Старая бабушка краснеет:
— Бог с тобою, что ты говоришь? Полюбить человека до свадьбы! Чужого молодого человека!
Бялик вырос в одном из последних экземпляров этого гетто, когда распад старого уклада уже надвигался, но ещё не совершился. Выше, вспоминая беседу поэта с ангелом, мы не до конца её проследили; здесь уместно будет вспомнить и конец этой исповеди. Да, душа поэта пела обо всём, что познала: о тучке, о луче, о слезинке, о Книге, но —
У Бялика есть, конечно, стихотворения, посвящённые любви, есть даже среди них маленькие шедевры.

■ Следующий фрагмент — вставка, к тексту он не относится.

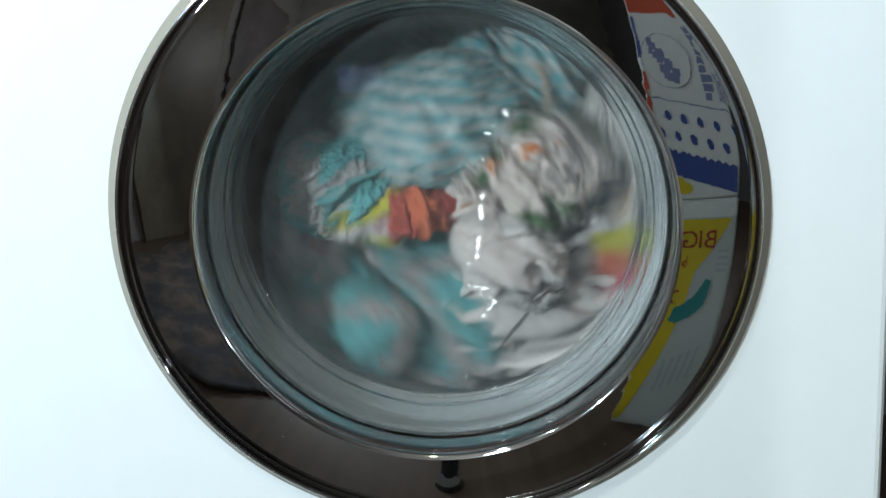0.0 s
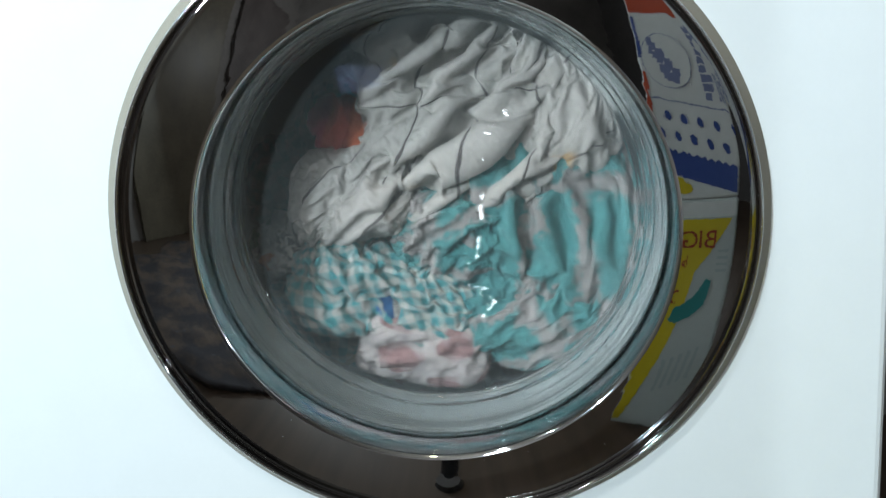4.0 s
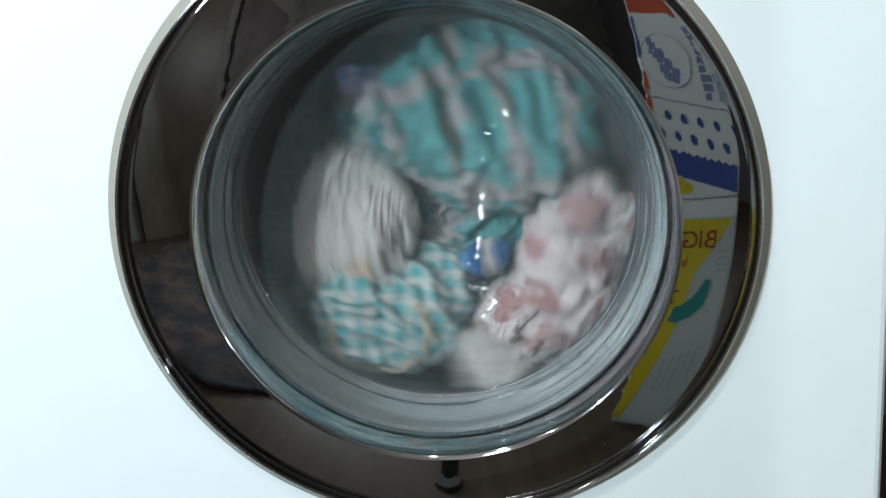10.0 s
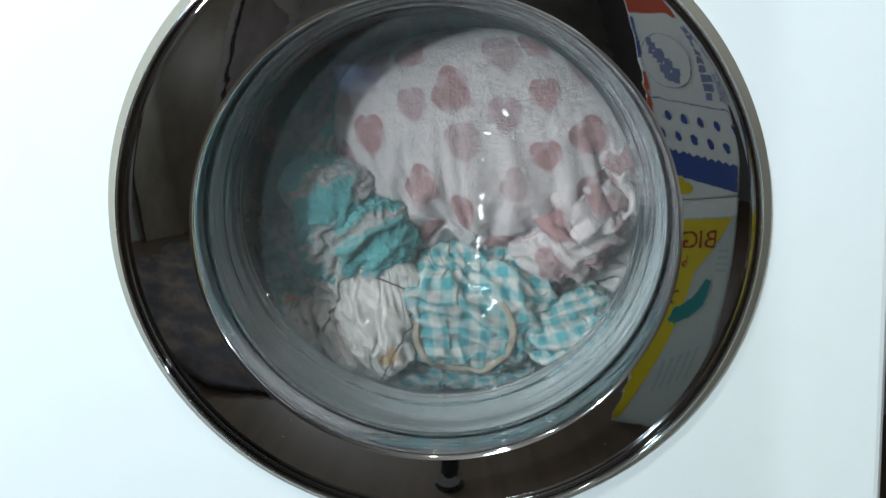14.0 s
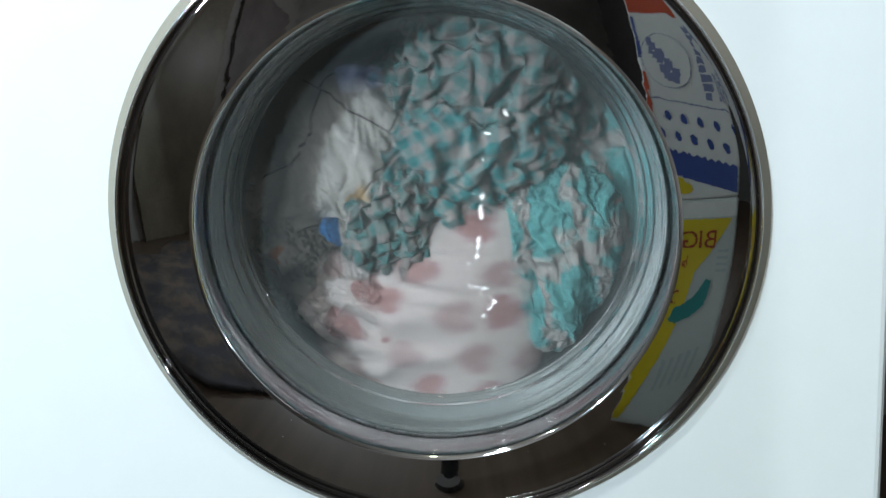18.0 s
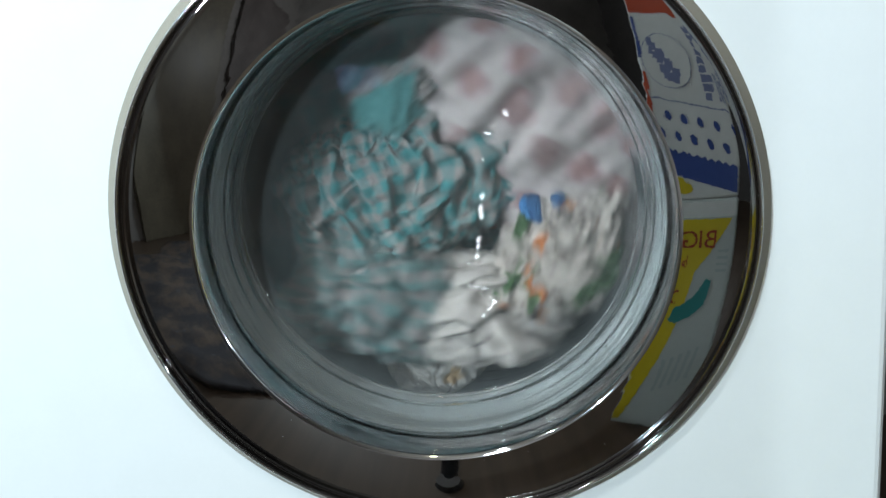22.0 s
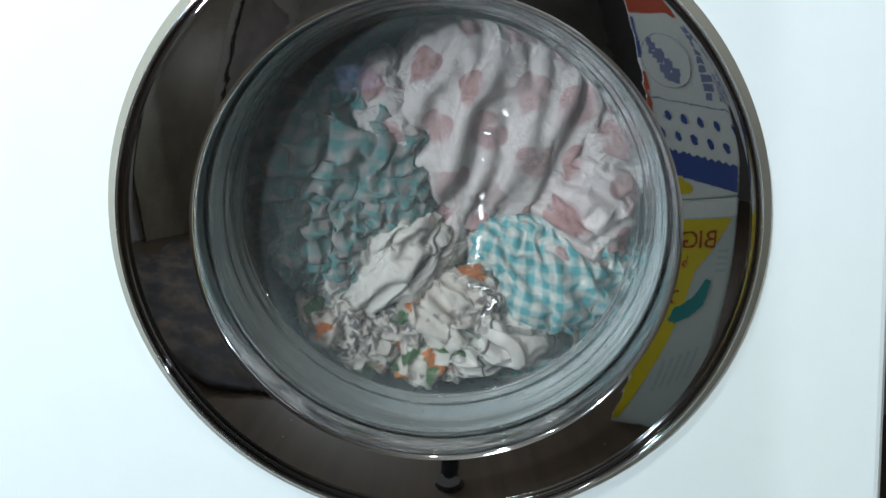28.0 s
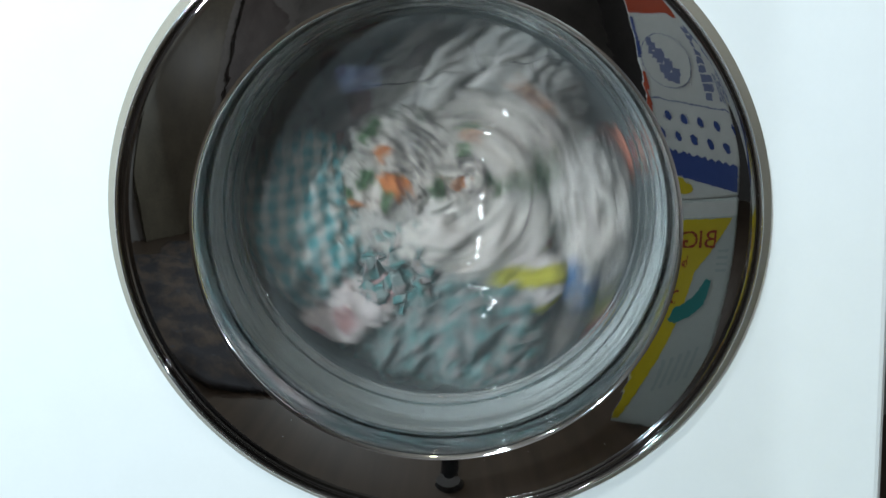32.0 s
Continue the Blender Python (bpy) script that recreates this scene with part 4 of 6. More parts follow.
def motions():
    turn_drum()
    tumble("G1", [
        (0, 0.050, 0.069, 0.040, 0), (0.5, 0.078, -0.062, 0.000, 0), (1, -0.084, -0.120, 0.040, 0), (1.5, -0.060, 0.074, 0.100, 20),
        (2, -0.005, -0.032, 0.040, 0), (2.5, -0.004, -0.095, 0.040, 0), (3, -0.117, -0.077, 0.080, 0), (3.4, -0.093, -0.111, 0.080, 0),
        (5.3, -0.112, -0.130, 0.080, 0), (6.35, -0.112, -0.130, 0.080, 0), (7, 0.080, -0.002, 0.000, 0), (7.5, 0.042, 0.049, 0.000, 0),
        (8, -0.067, -0.013, 0.000, 40), (8.5, 0.077, -0.093, 0.000, 0), (9, 0.081, 0.051, 0.000, 0), (9.5, -0.024, 0.023, 0.000, 0),
        (10, -0.044, -0.097, 0.000, 0), (10.5, 0.086, -0.058, 0.000, 0), (11, 0.038, -0.078, 0.000, 0), (11.4, 0.019, -0.099, 0.000, 0),
        (14.1, 0.019, -0.099, 0.000, 0), (14.5, -0.078, -0.043, 0.000, 0), (16.5, -0.080, -0.078, 0.000, 0), (17, -0.095, -0.087, 0.040, 0),
        (17.5, -0.043, 0.085, 0.075, 3), (18, 0.093, 0.018, 0.085, -15), (18.5, -0.009, -0.095, 0.107, 6), (19, -0.086, 0.036, 0.120, 0),
        (21.65, -0.086, 0.036, 0.120, 0), (22, -0.059, -0.074, 0.078, 57), (22.5, -0.023, -0.093, 0.000, 0), (23, 0.095, -0.045, 0.000, 0),
        (23.5, 0.069, 0.047, 0.000, 0), (24, -0.021, 0.043, 0.000, 30), (24.5, -0.053, -0.040, 0.000, 0), (25, 0.076, -0.057, 0.081, -4),
        (25.5, 0.034, 0.089, 0.083, -13), (27.2, 0.068, -0.130, 0.040, 0), (29.1, 0.068, -0.130, 0.040, 0), (29.5, -0.080, -0.052, 0.104, -25),
        (30, -0.028, 0.091, 0.106, -14), (30.5, 0.095, 0.001, 0.078, 45), (31, -0.025, -0.092, 0.107, -11), (31.5, -0.081, 0.049, 0.105, 50),
        (32, 0.033, -0.138, 0.040, 0),
    ])
    tumble("G2", [
        (0, -0.006, 0.051, 0.000, -20), (0.5, 0.087, -0.108, 0.080, 0), (1, -0.055, -0.023, 0.098, 53), (1.5, -0.007, 0.060, 0.085, -46),
        (2, 0.072, -0.002, 0.000, -10), (2.5, -0.018, -0.057, 0.084, 3), (3, -0.050, 0.033, 0.078, 19), (3.4, 0.029, 0.053, 0.081, 10),
        (5.3, -0.038, -0.113, 0.080, 0), (6.35, -0.038, -0.113, 0.080, 0), (7, 0.052, 0.029, 0.078, -49), (7.5, -0.042, 0.042, 0.083, 48),
        (8, -0.029, -0.053, 0.078, 34), (8.5, 0.058, -0.013, 0.080, 13), (9, -0.003, 0.060, 0.087, -35), (9.5, -0.009, 0.038, 0.040, 0),
        (10, -0.052, -0.030, 0.092, -31), (10.5, 0.043, -0.042, 0.090, -42), (11, 0.028, 0.053, 0.091, -18), (11.4, -0.050, 0.033, 0.081, 15),
        (14.1, 0.005, -0.060, 0.111, 11), (14.5, -0.109, -0.046, 0.040, 0), (16.5, -0.109, -0.050, 0.040, 0), (17, -0.009, 0.059, 0.096, -52),
        (17.5, 0.060, -0.008, 0.076, 35), (18, -0.024, -0.055, 0.066, -55), (18.5, -0.046, 0.038, 0.104, -18), (19, 0.049, 0.034, 0.089, 30),
        (21.65, -0.053, 0.028, 0.109, -35), (22, 0.059, 0.010, 0.073, -47), (22.5, -0.013, -0.059, 0.089, -18), (23, -0.058, 0.014, 0.070, -18),
        (23.5, -0.059, 0.008, 0.090, 25), (24, 0.060, 0.007, 0.105, 19), (24.5, -0.049, -0.035, 0.081, -20), (25, 0.069, -0.070, 0.000, 30),
        (25.5, 0.083, -0.019, 0.000, -10), (27.2, 0.086, -0.064, 0.000, -15), (29.1, 0.086, -0.064, 0.000, -15), (29.5, -0.040, -0.097, 0.000, 0),
        (30, -0.087, -0.051, 0.040, 0), (30.5, -0.015, 0.043, 0.000, 10), (31, 0.072, -0.057, 0.000, 10), (31.5, -0.023, -0.098, 0.000, 0),
        (32, -0.101, -0.025, 0.000, 60),
    ])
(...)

Есть идиллия «Мотылёк», пропитанная истинным сверканием первой молодости маленькая непритязательная история про то, как он и она шли межою, и мотылёк «сел на косы твои и запутался в прядь, на цветочек похожий», и что из этого вышло, — обыкновенная история, всякий её переживал, и верно, нет человека, чтобы, прочитав в подлиннике эту прелестную игрушку, не задумался, улыбаясь и припоминая. Есть «Народные песни», интересная попытка восстановить — или, вернее, угадать — характер современной народной песни на еврейском языке, построив её на элементах библейской «Песни песней», талмудических легенд и мотивов жаргонной народной поэзии[19]: несмотря на искуственность замысла, некоторые вещи этого цикла дают полную иллюзию подлинности и дышат неподдельной страстностью. Но иногда сквозь эту эротическую роскошь просвечивает нечто другое, слышится робкое признание — и глубокая, надрывающая искренность этого признания затмевает, обращает в выдумку все только что вылившиеся из-под пера поэта любовные образы. Таковы стихотворения «Где ты?», «Приюти меня под крылышком…». В них повторяется мотив из исповеди пред ангелом: лучшее, что есть в жизни, не изведано сыном гетто…
[19]
Имеется в виду идишская народная поэзия. Жаргоном называли идиш — язык ашкеназских евреев (потомков еврейского населения средневековой Германии, расселившихся по многим странам Европы и Америки).